Une réglementation fortement conservatrice
En dépit des déclarations pompeuses des responsables de la Banque d’Algérie sur la poursuite du « processus de mise en convertibilité du dinar », la réglementation algérienne en matière de change au profit des particuliers reste désespérément conservatrice. Elle prévoit trois principaux cas de transfert. Il s’agit, outre l’allocation touristique fixée à la contre valeur de 15 000 DA par an, d’un droit de change au profit des nationaux résidents poursuivant une scolarité à l’étranger. Son montant a été fixé depuis 1996, à 7 500 dinars (70 euros) maximum par mois. Une autre instruction de la Banque d’Algérie a institué, en 1997, un droit de change pour soins à l’étranger fixé à la contre-valeur en devises d’un montant maximum de 120 000 dinars par année civile. Dans ces deux derniers cas également, la comparaison avec les pays voisins est accablante. Les citoyens tunisiens par exemple peuvent disposer d’un droit au change pour frais de scolarité à l’étranger qui dépassent 400 euros par mois, sans compter les frais d’inscription pour lesquels la réglementation leur accorde en outre plus de 500 euros.
Déjà en 2013…
L’augmentation du montant de l’allocation touristique est pourtant dans l’air depuis plusieurs années. Au début de l’année 2013 déjà. Différentes sources confirmaient qu’un projet à l’étude à l’époque à la Banque d’Algérie envisageait une augmentation qui porterait l’allocation annuelle à « un niveau d’au moins 500 euros ». Dès le courant du deuxième semestre 2013, ces espoirs étaient déçus et les premiers signes de détérioration de nos équilibres financiers extérieurs avaient conduit le ministre des Finances d’alors, M. Karim Djoudi, à annoncer que la mesure n’était “pas à l’ordre du jour”.

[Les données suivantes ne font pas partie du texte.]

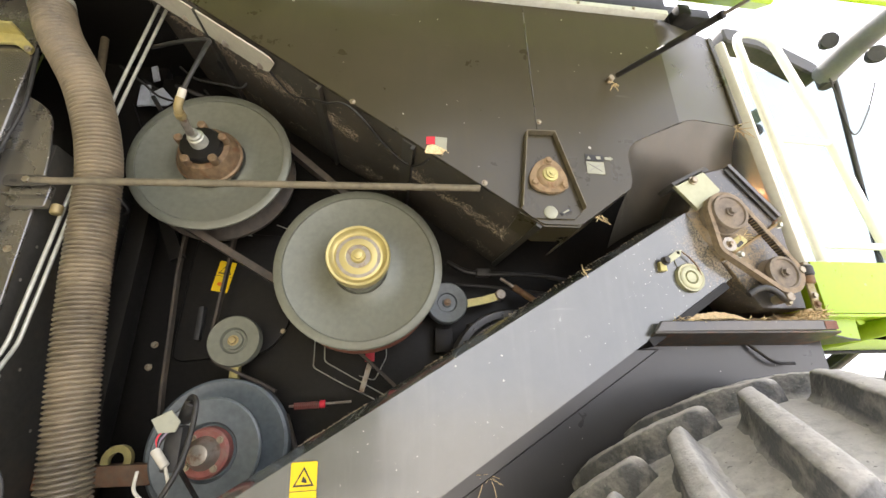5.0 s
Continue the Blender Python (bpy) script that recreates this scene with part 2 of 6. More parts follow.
M_BELT = material("worn rubber belt", (0.05, 0.042, 0.033), 0.6, dust=0.4, dust_col=(0.17, 0.125, 0.08), dust_scale=10, vary=0.3)
M_BELTTAN = material("dust caked drive belt", (0.26, 0.205, 0.145), 0.9, dust=0.5, dust_col=(0.41, 0.33, 0.235), dust_scale=24, vary=0.35, bump=0.6, nicks=0.4, nick_scale=120)
M_DUSTPUL = material("dust caked pulley", (0.20, 0.168, 0.135), 0.75, dust=0.45, dust_col=(0.38, 0.31, 0.225), dust_scale=16, vary=0.25, bump=0.3, nicks=0.35, nick_scale=110)
M_HOSE = material("dusty ribbed hose", (0.105, 0.088, 0.060), 0.36, dust=0.6, dust_col=(0.31, 0.25, 0.16), dust_scale=4.5, vary=0.3, bump=0.15, coat=0.25, ior=1.6)
M_GREEN = material("lime green machine paint", (0.35, 0.53, 0.012), 0.33, dust=0.14, dust_col=(0.34, 0.36, 0.12), dust_scale=5, vary=0.05, bump=0.02, spots=0.05, spot_col=(0.36, 0.40, 0.15), spot_scale=38, coat=0.3)
M_WHITE = material("cream white paint", (0.80, 0.80, 0.71), 0.35, dust=0.12, dust_col=(0.55, 0.5, 0.4), dust_scale=6, vary=0.04, bump=0.03, coat=0.2)
# Skylight on the tyre's upper faces is painted in with the dust.
M_TYRE = material("dusty tyre rubber with painted skylight", (0.113, 0.118, 0.123), 0.64, dust=0.42, dust_col=(0.62, 0.595, 0.545), dust_scale=26, vary=0.14, bump=0.8, bump_scale=130, top_dust_light=0.95, top_range=(0.34, 0.98), top_even=(-0.2, 0.45), bump_depth=0.004, nicks=0.6, nick_scale=120)
M_YELLOW = plain("yellow sticker", (0.80, 0.56, 0.0), 0.45)
M_BLACK = plain("black print", (0.02, 0.02, 0.02), 0.5)
M_RED = plain("red sticker", (0.65, 0.03, 0.05), 0.5)
M_ORANGE = plain("orange print", (0.75, 0.18, 0.01), 0.5)
M_LABEL = material("white label", (0.55, 0.56, 0.50), 0.5, dust=0.25, dust_scale=20, vary=0.08, bump=0.0)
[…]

Le tandem Laksaci-Benkhalfa pour une augmentation
Un peu plus tard, en 2015, la nomination de M. Abderrahmane Benkhalfa au ministère des Finances avait également suscité quelques espoirs. Quelques mois avant son entrée en fonction, il proposait, en dépit de la chute des prix du baril, que l’« allocation touristique au profit des Algériens se rendant à l’étranger soit portée à 1.000 dollars ». Avec prudence et en bon connaisseur des centres de décisions nationaux, M. Benkhalfa, qui estimait l’impact financier d’une telle mesure à environ 1,5 milliards de dollars par an, précisait que ce seuil pourrait contenir une “clause de sauvegarde”, à réviser chaque année, si la situation financière du pays se dégradait. C’était également, dans des termes pratiquement identiques, la vision prônée devant les parlementaires par M. Laksaci. Apparemment le tandem responsable de la gestion des finances du pays semblait sur la même longueur d’onde.
Victime de la chute du baril
On connait la suite. La chute des cours du baril, déclenchée en juin 2014, s’est accélérée au cours de l’année 2015 et au premier trimestre 2016. Le couple Laksaci-Benkhalfa n’a pas résisté à cette tourmente et les projets d’augmentation de l’allocation touristique non plus. Les yeux fixés sur les (mauvaises) performances de la balance des paiements, les autorités financières algériennes, avec l’arrivée aux commandes du nouvel attelage constitué par le duo Loukal-Baba Ammi, ont peu de chance de remettre le projet à l’ordre du jour dans un avenir proche; la dégradation des marges de manœuvre financière du pays semblant désormais inscrite dans la durée.
Deux économies et deux dinars
En dépit des apparences, cette démarche excessivement « prudente » n’est pourtant qu’une vision à courte vue. Beaucoup d’experts nationaux se sont exprimés au cours des dernières années en faveur d’une restauration de l’ homogénéité de l’ économie algérienne alors que nous avons aujourd’hui et de façon croissante « deux économies, deux dinars et deux pratiques ». En offrant une allocation touristique digne et en facilitant le transfert de devises pour le paiement de soins et des études, on devrait faire baisser la pression sur le marché informel de la devise en faisant sortir la masse des petits porteurs de ce marché. Un premier pas en direction d’une reprise en main de la valeur de la monnaie nationale qui mériterait certainement de figurer au menu du « nouveau modèle économique » annoncé par le gouvernement.